### Information supplied

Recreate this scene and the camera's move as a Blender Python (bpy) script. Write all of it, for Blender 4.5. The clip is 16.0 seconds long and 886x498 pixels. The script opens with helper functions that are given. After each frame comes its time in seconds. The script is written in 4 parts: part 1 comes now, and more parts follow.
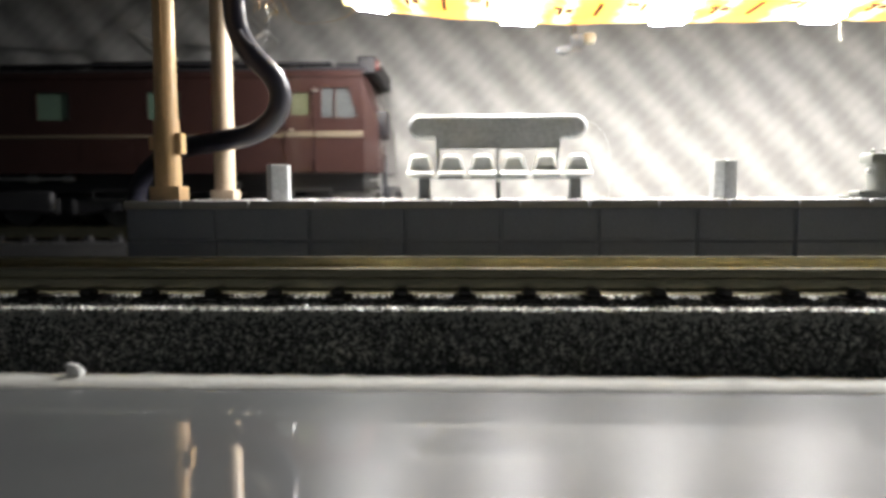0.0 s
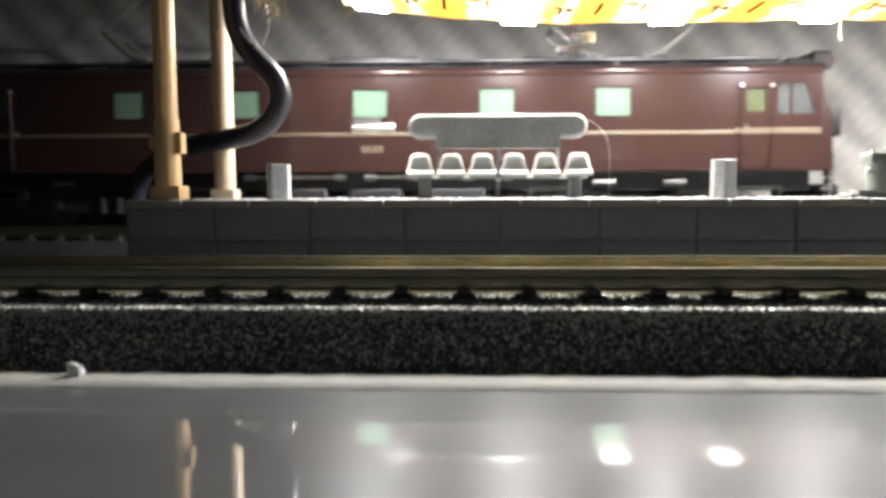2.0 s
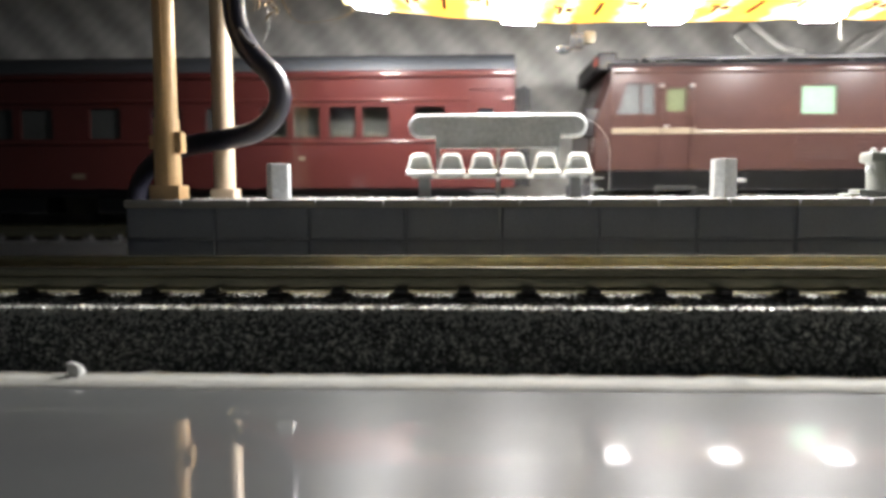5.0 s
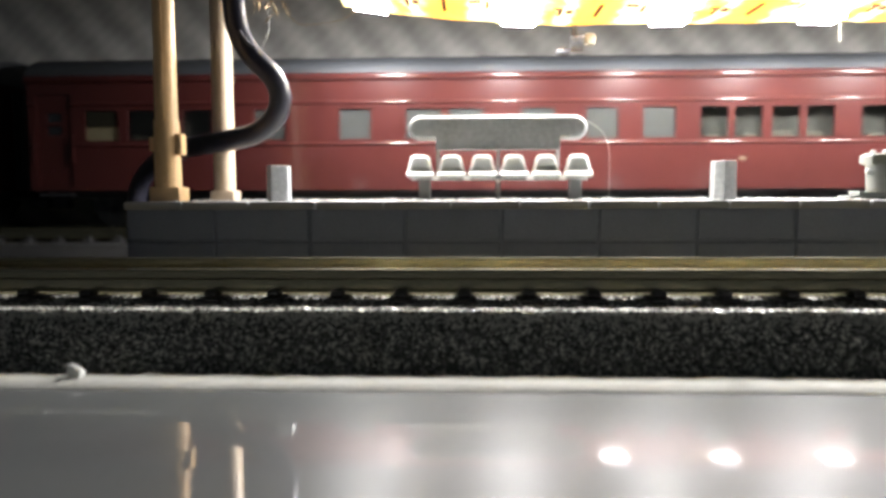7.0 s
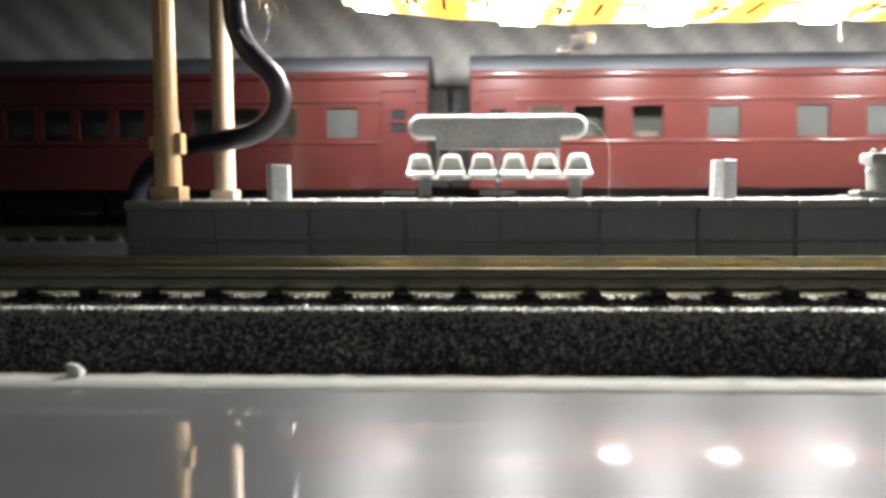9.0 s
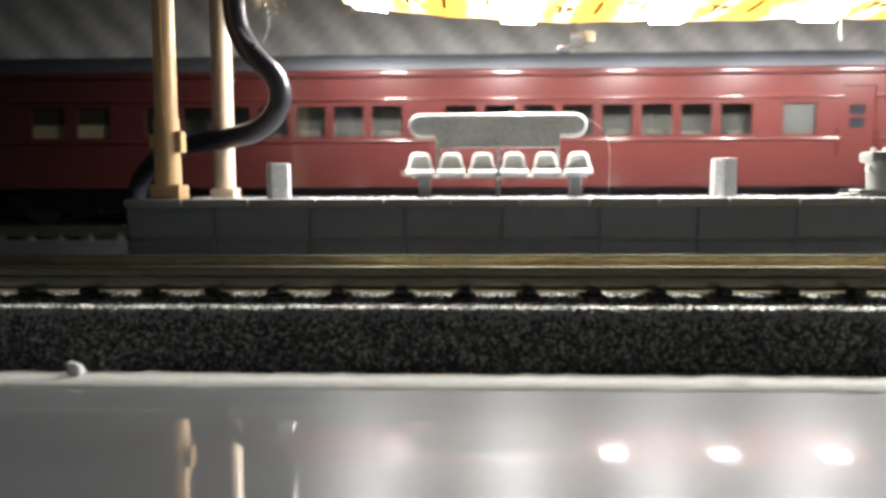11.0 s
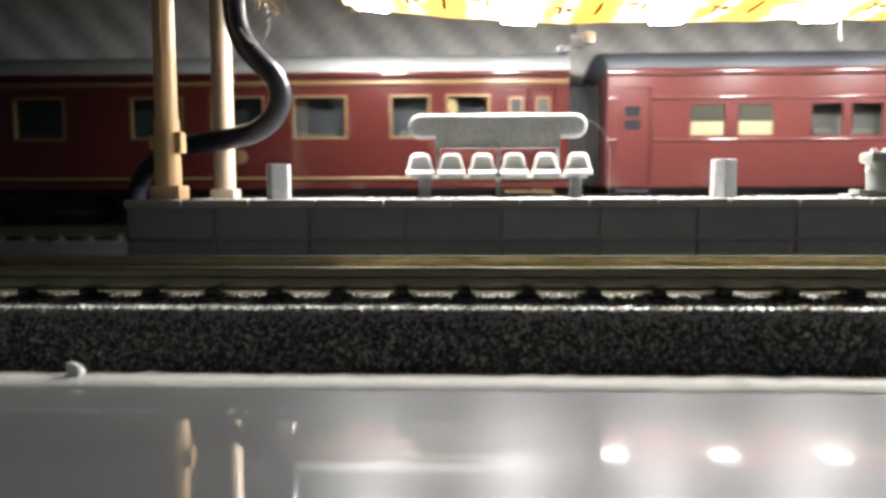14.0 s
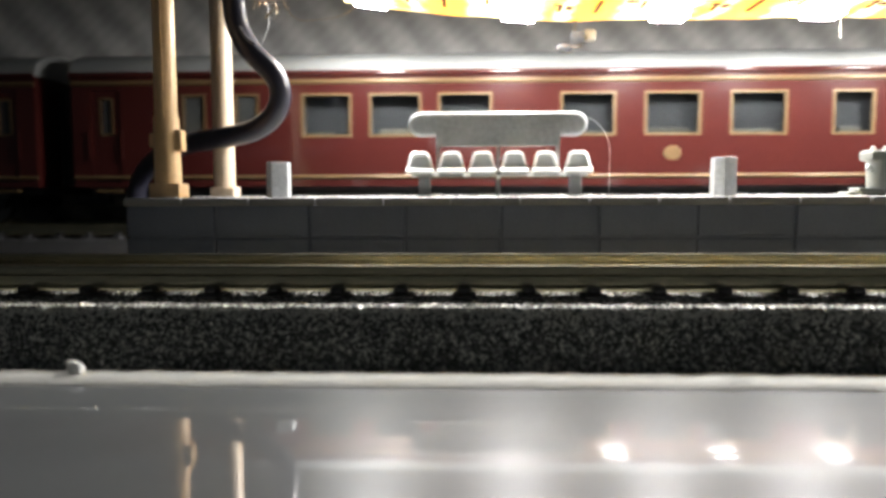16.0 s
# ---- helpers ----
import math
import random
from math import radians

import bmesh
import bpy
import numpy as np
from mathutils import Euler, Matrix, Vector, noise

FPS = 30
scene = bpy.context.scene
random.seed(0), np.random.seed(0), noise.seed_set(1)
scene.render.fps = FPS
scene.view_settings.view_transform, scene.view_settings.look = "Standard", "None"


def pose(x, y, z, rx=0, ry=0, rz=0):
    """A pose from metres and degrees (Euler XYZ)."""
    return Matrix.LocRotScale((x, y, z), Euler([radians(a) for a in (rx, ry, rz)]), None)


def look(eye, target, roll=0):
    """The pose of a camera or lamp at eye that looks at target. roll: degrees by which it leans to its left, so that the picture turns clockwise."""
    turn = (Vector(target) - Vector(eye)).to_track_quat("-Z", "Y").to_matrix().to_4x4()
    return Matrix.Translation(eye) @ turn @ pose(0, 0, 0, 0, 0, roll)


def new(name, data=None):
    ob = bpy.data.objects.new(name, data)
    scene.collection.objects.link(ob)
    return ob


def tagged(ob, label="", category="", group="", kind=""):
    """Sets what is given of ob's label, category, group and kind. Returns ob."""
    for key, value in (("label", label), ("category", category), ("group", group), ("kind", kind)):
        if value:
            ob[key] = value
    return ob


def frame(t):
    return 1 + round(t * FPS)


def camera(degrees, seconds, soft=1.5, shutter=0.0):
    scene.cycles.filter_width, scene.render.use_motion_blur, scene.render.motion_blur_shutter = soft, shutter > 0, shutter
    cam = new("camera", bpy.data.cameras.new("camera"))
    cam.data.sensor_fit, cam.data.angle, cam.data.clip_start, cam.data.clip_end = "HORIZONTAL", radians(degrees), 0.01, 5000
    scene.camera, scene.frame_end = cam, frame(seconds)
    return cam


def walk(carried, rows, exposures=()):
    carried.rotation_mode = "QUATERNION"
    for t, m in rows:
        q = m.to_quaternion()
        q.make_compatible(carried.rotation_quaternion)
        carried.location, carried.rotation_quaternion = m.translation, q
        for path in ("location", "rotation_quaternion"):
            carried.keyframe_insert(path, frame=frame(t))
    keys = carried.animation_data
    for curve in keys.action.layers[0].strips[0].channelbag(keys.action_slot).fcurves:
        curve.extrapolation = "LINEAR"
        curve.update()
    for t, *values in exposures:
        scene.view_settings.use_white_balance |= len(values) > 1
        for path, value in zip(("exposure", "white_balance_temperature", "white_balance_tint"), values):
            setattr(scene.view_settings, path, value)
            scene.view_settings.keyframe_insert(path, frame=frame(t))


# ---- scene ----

### What you are asked to do
Reproduce the material above in full and without alteration, but skip all pictures.

### Output of the task
Recreate this scene and the camera's move as a Blender Python (bpy) script. Write all of it, for Blender 4.5. The clip is 16.0 seconds long and 886x498 pixels. The script opens with helper functions that are given. After each frame comes its time in seconds. The script is written in 4 parts: part 1 comes now, and more parts follow.
0.0 s
2.0 s
5.0 s
7.0 s
9.0 s
11.0 s
14.0 s
16.0 s
# ---- helpers ----
import math
import random
from math import radians

import bmesh
import bpy
import numpy as np
from mathutils import Euler, Matrix, Vector, noise

FPS = 30
scene = bpy.context.scene
random.seed(0), np.random.seed(0), noise.seed_set(1)
scene.render.fps = FPS
scene.view_settings.view_transform, scene.view_settings.look = "Standard", "None"


def pose(x, y, z, rx=0, ry=0, rz=0):
    """A pose from metres and degrees (Euler XYZ)."""
    return Matrix.LocRotScale((x, y, z), Euler([radians(a) for a in (rx, ry, rz)]), None)


def look(eye, target, roll=0):
    """The pose of a camera or lamp at eye that looks at target. roll: degrees by which it leans to its left, so that the picture turns clockwise."""
    turn = (Vector(target) - Vector(eye)).to_track_quat("-Z", "Y").to_matrix().to_4x4()
    return Matrix.Translation(eye) @ turn @ pose(0, 0, 0, 0, 0, roll)


def new(name, data=None):
    ob = bpy.data.objects.new(name, data)
    scene.collection.objects.link(ob)
    return ob


def tagged(ob, label="", category="", group="", kind=""):
    """Sets what is given of ob's label, category, group and kind. Returns ob."""
    for key, value in (("label", label), ("category", category), ("group", group), ("kind", kind)):
        if value:
            ob[key] = value
    return ob


def frame(t):
    return 1 + round(t * FPS)


def camera(degrees, seconds, soft=1.5, shutter=0.0):
    scene.cycles.filter_width, scene.render.use_motion_blur, scene.render.motion_blur_shutter = soft, shutter > 0, shutter
    cam = new("camera", bpy.data.cameras.new("camera"))
    cam.data.sensor_fit, cam.data.angle, cam.data.clip_start, cam.data.clip_end = "HORIZONTAL", radians(degrees), 0.01, 5000
    scene.camera, scene.frame_end = cam, frame(seconds)
    return cam


def walk(carried, rows, exposures=()):
    carried.rotation_mode = "QUATERNION"
    for t, m in rows:
        q = m.to_quaternion()
        q.make_compatible(carried.rotation_quaternion)
        carried.location, carried.rotation_quaternion = m.translation, q
        for path in ("location", "rotation_quaternion"):
            carried.keyframe_insert(path, frame=frame(t))
    keys = carried.animation_data
    for curve in keys.action.layers[0].strips[0].channelbag(keys.action_slot).fcurves:
        curve.extrapolation = "LINEAR"
        curve.update()
    for t, *values in exposures:
        scene.view_settings.use_white_balance |= len(values) > 1
        for path, value in zip(("exposure", "white_balance_temperature", "white_balance_tint"), values):
            setattr(scene.view_settings, path, value)
            scene.view_settings.keyframe_insert(path, frame=frame(t))


# ---- scene ----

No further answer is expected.